▸ REQUEST:
Your task is to filter the data below down to the lines holding "part".

▸ INFORMATION SUPPLIED:
######

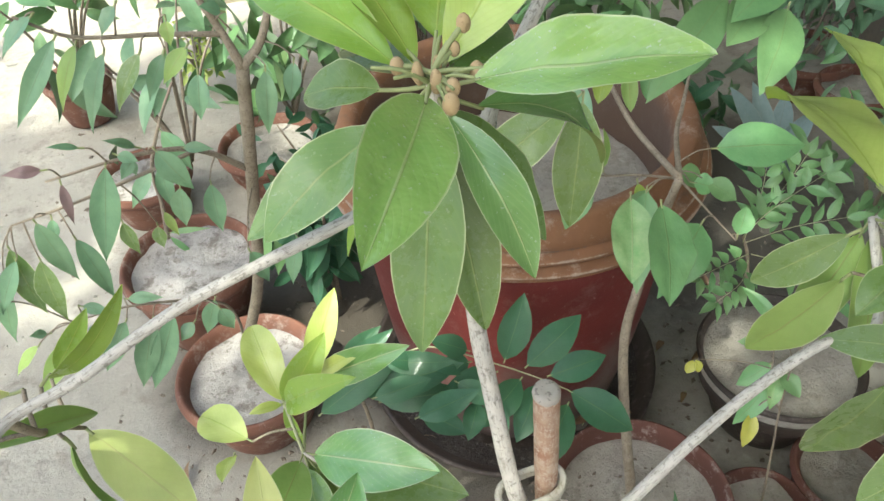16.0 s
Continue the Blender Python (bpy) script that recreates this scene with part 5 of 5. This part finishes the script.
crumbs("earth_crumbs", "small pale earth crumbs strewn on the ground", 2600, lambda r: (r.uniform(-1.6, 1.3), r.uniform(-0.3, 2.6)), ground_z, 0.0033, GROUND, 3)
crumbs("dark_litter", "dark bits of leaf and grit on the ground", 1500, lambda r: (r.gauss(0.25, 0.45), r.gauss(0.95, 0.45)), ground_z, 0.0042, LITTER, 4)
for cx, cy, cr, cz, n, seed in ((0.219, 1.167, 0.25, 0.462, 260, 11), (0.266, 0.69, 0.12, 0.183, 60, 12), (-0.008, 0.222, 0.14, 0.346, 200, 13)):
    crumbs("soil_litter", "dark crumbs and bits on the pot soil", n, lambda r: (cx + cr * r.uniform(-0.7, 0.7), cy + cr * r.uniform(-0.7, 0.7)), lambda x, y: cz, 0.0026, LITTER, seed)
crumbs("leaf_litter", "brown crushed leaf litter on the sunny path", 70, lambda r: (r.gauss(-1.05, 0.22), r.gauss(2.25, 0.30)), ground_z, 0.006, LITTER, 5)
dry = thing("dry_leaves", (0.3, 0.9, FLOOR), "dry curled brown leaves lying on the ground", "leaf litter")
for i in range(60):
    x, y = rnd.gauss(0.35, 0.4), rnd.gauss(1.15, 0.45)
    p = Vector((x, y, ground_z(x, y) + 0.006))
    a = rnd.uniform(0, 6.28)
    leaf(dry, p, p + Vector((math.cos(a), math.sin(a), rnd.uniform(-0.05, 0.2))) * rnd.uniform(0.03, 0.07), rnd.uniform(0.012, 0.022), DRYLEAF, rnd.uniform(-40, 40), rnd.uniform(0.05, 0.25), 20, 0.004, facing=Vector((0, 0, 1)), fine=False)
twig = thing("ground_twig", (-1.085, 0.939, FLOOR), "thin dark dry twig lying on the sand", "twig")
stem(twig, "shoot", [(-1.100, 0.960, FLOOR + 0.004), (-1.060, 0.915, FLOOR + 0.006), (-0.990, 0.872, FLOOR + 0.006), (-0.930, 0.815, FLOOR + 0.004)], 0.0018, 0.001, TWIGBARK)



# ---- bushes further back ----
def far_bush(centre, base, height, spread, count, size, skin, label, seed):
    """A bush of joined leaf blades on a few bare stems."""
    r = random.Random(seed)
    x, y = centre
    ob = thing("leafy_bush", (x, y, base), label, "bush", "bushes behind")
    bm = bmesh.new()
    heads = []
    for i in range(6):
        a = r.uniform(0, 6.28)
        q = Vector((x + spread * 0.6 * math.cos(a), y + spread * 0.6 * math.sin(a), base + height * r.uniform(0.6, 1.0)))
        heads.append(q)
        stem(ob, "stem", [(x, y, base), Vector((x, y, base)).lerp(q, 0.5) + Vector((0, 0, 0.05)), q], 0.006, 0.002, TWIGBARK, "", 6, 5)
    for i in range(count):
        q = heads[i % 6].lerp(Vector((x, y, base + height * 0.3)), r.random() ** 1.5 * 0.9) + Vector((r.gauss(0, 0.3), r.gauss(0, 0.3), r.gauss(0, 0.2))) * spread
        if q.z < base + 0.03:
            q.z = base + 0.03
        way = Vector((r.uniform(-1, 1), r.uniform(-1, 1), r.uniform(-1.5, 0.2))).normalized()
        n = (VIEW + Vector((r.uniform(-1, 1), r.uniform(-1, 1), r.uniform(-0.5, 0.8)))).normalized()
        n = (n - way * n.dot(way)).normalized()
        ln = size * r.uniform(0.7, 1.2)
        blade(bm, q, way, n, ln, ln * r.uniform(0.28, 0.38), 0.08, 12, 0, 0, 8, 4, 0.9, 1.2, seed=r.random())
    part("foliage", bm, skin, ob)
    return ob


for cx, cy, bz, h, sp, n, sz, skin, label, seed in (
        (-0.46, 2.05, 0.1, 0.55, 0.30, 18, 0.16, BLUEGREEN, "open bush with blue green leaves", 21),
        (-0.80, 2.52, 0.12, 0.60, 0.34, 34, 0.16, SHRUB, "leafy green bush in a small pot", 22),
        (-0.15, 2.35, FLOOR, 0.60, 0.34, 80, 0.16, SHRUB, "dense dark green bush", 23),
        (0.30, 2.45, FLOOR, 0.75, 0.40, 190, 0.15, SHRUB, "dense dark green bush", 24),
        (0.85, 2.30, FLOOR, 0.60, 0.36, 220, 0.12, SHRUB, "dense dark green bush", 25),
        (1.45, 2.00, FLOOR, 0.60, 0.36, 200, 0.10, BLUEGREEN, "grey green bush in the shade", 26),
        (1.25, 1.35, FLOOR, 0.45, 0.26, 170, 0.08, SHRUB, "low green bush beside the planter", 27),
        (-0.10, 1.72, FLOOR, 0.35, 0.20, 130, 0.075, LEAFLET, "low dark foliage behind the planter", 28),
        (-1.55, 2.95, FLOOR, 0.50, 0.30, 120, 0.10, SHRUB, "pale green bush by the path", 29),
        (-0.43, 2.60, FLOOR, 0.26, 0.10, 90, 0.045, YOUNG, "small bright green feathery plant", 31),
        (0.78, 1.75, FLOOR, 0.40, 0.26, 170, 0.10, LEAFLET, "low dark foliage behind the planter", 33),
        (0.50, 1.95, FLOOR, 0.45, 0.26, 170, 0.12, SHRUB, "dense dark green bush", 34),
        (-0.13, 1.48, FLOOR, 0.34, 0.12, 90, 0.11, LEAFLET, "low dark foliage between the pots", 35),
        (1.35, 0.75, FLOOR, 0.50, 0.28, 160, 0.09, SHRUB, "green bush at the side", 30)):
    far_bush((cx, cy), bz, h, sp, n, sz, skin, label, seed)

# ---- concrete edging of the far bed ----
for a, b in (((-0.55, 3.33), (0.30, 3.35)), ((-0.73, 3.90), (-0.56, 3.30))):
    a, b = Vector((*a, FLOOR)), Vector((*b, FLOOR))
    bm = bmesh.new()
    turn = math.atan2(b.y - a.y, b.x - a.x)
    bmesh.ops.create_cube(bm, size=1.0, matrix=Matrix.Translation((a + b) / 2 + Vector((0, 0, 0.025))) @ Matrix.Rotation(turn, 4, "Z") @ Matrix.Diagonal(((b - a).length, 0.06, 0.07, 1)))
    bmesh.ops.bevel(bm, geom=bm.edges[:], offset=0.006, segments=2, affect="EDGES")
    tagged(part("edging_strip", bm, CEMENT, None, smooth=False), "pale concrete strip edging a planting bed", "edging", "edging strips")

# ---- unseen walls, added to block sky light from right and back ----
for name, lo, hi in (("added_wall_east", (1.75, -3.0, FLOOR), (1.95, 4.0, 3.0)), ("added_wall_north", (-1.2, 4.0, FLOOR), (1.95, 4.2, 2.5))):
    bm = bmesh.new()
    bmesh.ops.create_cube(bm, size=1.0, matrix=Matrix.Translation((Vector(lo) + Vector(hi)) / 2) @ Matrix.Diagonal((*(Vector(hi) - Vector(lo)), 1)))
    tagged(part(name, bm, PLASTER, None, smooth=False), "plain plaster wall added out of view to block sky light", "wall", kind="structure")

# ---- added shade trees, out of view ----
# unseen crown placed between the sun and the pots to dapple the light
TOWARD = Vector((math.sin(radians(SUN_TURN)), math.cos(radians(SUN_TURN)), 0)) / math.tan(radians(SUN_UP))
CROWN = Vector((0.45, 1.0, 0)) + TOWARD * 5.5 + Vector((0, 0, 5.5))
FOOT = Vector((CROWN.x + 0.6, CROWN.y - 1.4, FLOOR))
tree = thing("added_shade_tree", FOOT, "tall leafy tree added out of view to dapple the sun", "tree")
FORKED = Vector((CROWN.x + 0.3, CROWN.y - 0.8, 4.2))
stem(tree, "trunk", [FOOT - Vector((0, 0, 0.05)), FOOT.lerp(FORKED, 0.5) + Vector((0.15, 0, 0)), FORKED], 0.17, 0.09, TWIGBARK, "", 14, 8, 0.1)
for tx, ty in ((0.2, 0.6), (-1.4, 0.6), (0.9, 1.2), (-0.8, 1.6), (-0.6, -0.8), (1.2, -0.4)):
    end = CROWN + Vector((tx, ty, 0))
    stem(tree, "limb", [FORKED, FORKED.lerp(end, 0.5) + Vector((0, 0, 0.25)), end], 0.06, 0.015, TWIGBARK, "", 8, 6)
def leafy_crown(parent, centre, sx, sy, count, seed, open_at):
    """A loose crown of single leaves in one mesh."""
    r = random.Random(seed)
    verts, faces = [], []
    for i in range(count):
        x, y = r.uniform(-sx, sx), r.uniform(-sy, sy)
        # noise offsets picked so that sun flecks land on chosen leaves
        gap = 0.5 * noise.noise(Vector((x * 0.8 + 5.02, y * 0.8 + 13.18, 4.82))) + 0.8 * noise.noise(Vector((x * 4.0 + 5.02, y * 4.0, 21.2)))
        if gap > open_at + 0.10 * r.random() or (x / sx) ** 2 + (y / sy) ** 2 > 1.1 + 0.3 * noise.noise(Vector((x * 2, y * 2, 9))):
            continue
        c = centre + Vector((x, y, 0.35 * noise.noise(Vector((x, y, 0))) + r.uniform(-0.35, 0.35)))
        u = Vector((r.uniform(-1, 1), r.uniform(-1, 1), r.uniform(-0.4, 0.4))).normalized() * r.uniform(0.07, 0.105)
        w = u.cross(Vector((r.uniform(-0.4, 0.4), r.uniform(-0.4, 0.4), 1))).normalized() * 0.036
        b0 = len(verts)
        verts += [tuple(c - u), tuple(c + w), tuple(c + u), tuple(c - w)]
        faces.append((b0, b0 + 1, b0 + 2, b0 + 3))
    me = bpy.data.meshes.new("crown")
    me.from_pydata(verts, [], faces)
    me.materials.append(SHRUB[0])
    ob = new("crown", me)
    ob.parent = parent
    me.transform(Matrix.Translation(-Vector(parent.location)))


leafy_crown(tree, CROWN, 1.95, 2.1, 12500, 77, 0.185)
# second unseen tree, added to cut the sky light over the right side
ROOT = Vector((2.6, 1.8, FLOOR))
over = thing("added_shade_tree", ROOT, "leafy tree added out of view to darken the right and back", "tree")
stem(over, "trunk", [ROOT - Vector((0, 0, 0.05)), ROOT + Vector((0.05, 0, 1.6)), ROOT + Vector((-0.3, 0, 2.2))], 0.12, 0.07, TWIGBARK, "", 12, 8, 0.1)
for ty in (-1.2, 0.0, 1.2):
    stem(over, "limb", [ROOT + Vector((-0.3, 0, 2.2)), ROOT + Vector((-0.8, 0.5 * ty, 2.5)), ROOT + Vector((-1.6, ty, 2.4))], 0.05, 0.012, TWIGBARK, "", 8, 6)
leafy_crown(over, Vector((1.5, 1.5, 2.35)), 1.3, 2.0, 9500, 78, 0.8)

######

▸ COMPLETE RESPONSE:
Continue the Blender Python (bpy) script that recreates this scene with part 5 of 5. This part finishes the script.
    part("foliage", bm, skin, ob)
    tagged(part("edging_strip", bm, CEMENT, None, smooth=False), "pale concrete strip edging a planting bed", "edging", "edging strips")
    tagged(part(name, bm, PLASTER, None, smooth=False), "plain plaster wall added out of view to block sky light", "wall", kind="structure")